09 Dec 2022

Hamish Kilgour – A Tribute – By Richard Langston 

09 Dec 2022

Hamish was unconventional in the best sense, from the way he lived to the way he created music and his art. He kept outside of the system – The Clean were the first of the Flying Nun generation to record their own songs – on a Revox B77 in Dunedin as early as 1980. With Hamish, creating always came first. He loved music so deeply he saw it as a life force, a force for change, for joy. It’s often overlooked how political The Clean, and Hamish in particular, were. The entire way the band operated was political – completely outside of the major recording industry. They would never have a bar of it. They had an attitude.

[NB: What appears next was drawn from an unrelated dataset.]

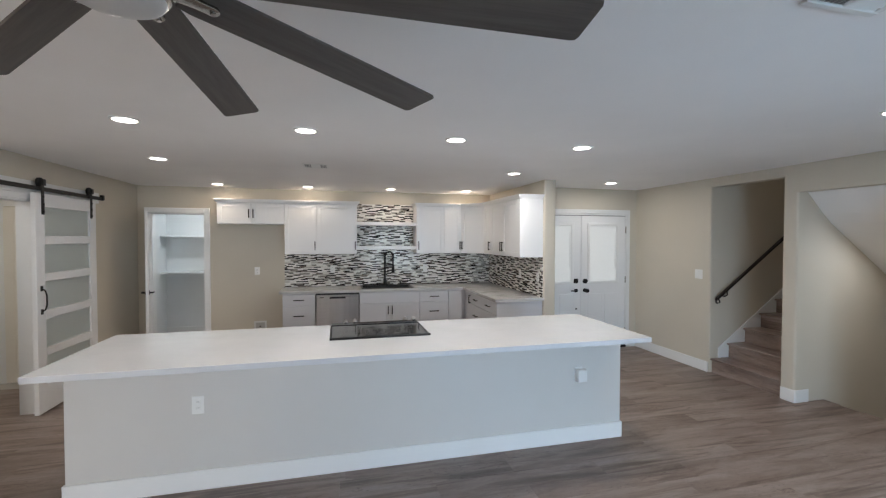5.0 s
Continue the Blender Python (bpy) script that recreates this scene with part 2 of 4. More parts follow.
def translucent_blind():
    m, nt, b = nodes_of("white blind slats in glass")
    v = coords(nt, (1, 1, 45))
    n = nt.nodes.new("ShaderNodeTexWave")
    n.bands_direction = 'Z'
    n.inputs["Scale"].default_value = 1.0
    link(nt, v, n.inputs["Vector"])
    c = ramp(nt, n.outputs["Fac"], [(0.0, (0.80, 0.81, 0.80)), (0.6, (0.88, 0.89, 0.88))])
    link(nt, c, b.inputs["Base Color"])
    b.inputs["Roughness"].default_value = 0.5
    tr = nt.nodes.new("ShaderNodeBsdfTranslucent")
    link(nt, c, tr.inputs[0])
    mx = nt.nodes.new("ShaderNodeMixShader")
    mx.inputs[0].default_value = 0.62
    link(nt, b.outputs[0], mx.inputs[1])
    link(nt, tr.outputs[0], mx.inputs[2])
    link(nt, mx.outputs[0], nt.nodes["Material Output"].inputs[0])
    return m


def fan_wood():
    m, nt, b = nodes_of("weathered grey-brown blade wood")
    v = coords(nt, (3, 60, 60))
    n = noise_tex(nt, v, 1.0, 5, 0.6)
    link(nt, ramp(nt, n, [(0.3, (0.070, 0.058, 0.050)), (0.7, (0.122, 0.105, 0.093))]), b.inputs["Base Color"])
    b.inputs["Roughness"].default_value = 0.55
    bump(nt, b, n, 0.1, 0.0006)
    return m


def glowing(name, colour, strength):
    m, nt, b = nodes_of(name)
    b.inputs["Base Color"].default_value = (0.8, 0.8, 0.8, 1)
    b.inputs["Emission Color"].default_value = (*colour, 1)
    b.inputs["Emission Strength"].default_value = strength
    return m


QUARTZ, MARBLE, STEEL, BGLASS, GLASS = quartz(), marble_top(), steel(), black_glass(), clear_glass()
FROST = frosted("frosted door glass", (0.80, 0.85, 0.83), 0.55)
BLIND, FANWOOD = translucent_blind(), fan_wood()
WHITE_A, WHITE_B, GREY_A, TAUPE, BROWN, INK = (0.88, 0.87, 0.83), (0.76, 0.735, 0.69), (0.52, 0.49, 0.445), (0.29, 0.26, 0.225), (0.045, 0.034, 0.028), (0.012, 0.010, 0.010)
PALE_STOPS = [(0.0, WHITE_A), (0.46, WHITE_B), (0.78, GREY_A), (0.92, TAUPE)]
DARK_STOPS = [(0.0, INK), (0.6, BROWN), (0.88, (0.12, 0.095, 0.08))]
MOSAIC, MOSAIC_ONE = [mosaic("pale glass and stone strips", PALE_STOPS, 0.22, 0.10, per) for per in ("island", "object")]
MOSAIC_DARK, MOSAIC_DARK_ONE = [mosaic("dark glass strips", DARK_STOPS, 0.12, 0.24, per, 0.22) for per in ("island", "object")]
PLANK, PLANK_REST = plank_wood("grey oak vinyl plank", 0.88), plank_wood("grey oak vinyl plank, joined", 0.88, "island")
STAIRWOOD = plank_wood("grey oak stair tread", 1.05, "object", True)
LED = glowing("lit LED lens", (1.0, 0.93, 0.84), 18.0)

# ---------------------------------------------------------------- mesh helpers


def box(x0, x1, y0, y1, z0, z1, bev=0.0, bm=None, seg=1):
    bm = bm or bmesh.new()
    m = Matrix.Translation(((x0 + x1) / 2, (y0 + y1) / 2, (z0 + z1) / 2)) @ Matrix.Diagonal((x1 - x0, y1 - y0, z1 - z0, 1))
    vs = bmesh.ops.create_cube(bm, size=1.0, matrix=m)["verts"]
    if bev:
        es = list({e for v in vs for e in v.link_edges})
        bmesh.ops.bevel(bm, geom=es, offset=bev, segments=seg, affect='EDGES', profile=0.5)
    return bm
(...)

Hamish remained a fierce critic of conservatism and capitalism, he saw the way it could crush and drain people. Sometimes his lyrics were comical, and you could easily miss what he was saying – the song ‘Side On’ is a classic example of that…the words sung in Hamish’s best mock Kiwi accent…

‘Side on…I go side on…

A brick wall… I see a brick wall…

It’s the NZ trip…it’s the button-down lip

It’s bread and butter it’s father and mother…

I call it the wall…

I’m a sucker I’m not a billy goat

I don’t want to hurt my head

I go side on…’

 “Twist Top” is another poke in the eye of the grey dull life, and ‘In the Dream Life U Need a Rubber Soul’ is even more on point about the merciless grinding nature of the working life. All messages wrapped in the hookiest pop tunes. He might have been poking the borax, but he wanted you to dance too.

Over the years I spent brief periods with him in Dunedin, Christchurch, and New York – the places that were important to him. Our last adventure was a couple of days together in October 2021 in Christchurch. We went for a walk in Lyttleton; Hamish disappeared for a few minutes, and returned with a book for me – Ans Westra’s notes on the country we live in. It was typical of him that he had little money, but he would buy a gift, and one that he intuitively knew was right for you. During his later years he was often given records as payment for recordings, and he would give them away instead of selling them. This could frustrate those closest to him who knew he could do with the money, but it was part of his philosophy that money should not have such importance; it was his snub to the overbearing nature of capitalism. He had the mind of a protestor, more than that of a rock star.

The measure of the life is in what he created and how he influenced the culture. His impact was monumental; he altered the cultural landscape. He’s there at the foundation of indie rock, and indie rock was way better for his presence. His was a brave life. It had its rewards, and it had its costs. He exasperated people at times, especially those closest to him; he could be uncompromising. But the ledger is in his and our favour. He was the multi-coloured outsider who crossed into popular culture and left us much to be inspired by, to remember to live a little more adventurously, more creatively, and to remember to always turn it up.